From the listing below, count the lines where the string "that" occurs. Give the number, with no other words.

# START OF Provided material

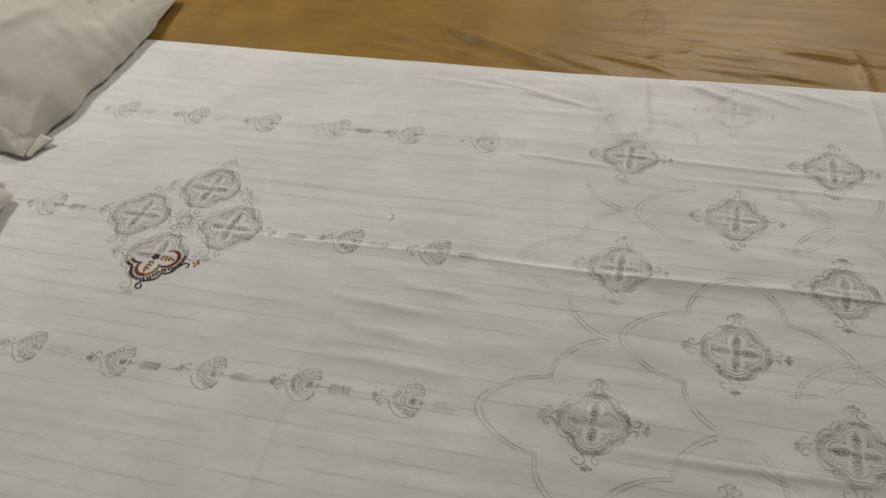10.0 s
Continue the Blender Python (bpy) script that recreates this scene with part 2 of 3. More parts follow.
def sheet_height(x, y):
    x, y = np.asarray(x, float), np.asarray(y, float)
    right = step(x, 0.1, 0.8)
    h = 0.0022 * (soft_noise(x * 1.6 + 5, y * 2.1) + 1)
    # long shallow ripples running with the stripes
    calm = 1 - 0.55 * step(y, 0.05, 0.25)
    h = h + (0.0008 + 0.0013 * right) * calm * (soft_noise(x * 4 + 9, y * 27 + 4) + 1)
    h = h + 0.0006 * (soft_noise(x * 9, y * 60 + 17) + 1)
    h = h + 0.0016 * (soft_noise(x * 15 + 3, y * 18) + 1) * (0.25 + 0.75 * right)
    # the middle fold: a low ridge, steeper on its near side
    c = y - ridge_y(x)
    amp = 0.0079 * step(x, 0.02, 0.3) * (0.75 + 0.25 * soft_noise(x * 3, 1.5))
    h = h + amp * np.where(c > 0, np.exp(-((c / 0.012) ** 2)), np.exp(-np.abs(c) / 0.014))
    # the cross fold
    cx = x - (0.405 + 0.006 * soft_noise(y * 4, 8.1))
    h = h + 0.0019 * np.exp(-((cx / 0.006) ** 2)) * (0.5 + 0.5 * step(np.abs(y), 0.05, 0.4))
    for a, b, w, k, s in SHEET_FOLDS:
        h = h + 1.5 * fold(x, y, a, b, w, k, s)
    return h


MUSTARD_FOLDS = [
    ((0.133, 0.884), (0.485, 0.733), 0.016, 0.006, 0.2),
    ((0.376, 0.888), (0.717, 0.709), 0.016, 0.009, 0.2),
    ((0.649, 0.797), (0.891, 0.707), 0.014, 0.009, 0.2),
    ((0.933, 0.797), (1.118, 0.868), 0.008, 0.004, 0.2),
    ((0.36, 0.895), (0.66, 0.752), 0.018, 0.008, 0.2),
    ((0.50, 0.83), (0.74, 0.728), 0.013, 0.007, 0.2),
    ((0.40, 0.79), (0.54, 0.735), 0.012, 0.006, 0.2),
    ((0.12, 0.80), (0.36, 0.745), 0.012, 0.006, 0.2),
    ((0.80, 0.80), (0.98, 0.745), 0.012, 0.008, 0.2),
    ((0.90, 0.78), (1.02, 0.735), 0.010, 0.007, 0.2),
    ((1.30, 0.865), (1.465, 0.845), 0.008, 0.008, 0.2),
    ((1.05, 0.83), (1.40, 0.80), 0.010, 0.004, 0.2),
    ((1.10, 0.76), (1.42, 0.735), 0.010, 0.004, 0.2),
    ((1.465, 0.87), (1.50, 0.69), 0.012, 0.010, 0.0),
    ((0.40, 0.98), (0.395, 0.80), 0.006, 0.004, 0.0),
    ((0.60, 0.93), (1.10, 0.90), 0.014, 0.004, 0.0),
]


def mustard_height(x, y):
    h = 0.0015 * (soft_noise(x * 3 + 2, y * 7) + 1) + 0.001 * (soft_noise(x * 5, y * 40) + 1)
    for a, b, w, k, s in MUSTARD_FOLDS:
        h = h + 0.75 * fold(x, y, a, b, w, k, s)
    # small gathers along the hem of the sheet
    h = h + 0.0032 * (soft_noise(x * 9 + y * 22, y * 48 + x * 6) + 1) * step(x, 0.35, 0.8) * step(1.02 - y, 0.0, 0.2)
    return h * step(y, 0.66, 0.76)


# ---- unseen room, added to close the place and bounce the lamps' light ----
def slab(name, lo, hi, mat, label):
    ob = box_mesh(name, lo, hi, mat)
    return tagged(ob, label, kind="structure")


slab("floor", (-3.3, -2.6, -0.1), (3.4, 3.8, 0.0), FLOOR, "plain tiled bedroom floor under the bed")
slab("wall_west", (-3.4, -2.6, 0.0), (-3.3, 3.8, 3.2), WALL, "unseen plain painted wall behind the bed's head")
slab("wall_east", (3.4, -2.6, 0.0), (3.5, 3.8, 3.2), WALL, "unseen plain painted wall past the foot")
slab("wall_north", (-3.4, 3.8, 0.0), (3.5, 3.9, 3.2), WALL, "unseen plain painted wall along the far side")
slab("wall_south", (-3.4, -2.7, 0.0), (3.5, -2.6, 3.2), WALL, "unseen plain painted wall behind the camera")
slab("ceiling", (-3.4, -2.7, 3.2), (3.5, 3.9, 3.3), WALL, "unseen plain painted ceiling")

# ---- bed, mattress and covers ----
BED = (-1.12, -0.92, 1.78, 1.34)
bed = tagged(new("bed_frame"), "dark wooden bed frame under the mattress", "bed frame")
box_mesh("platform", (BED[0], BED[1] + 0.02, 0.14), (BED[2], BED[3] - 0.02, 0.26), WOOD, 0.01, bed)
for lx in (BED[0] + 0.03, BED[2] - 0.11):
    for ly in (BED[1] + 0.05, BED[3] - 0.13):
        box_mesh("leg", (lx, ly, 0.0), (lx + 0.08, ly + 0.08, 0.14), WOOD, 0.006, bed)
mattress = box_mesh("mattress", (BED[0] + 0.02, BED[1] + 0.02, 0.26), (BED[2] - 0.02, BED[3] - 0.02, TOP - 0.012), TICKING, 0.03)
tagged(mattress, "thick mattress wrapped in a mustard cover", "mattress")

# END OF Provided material

» Worked answer
1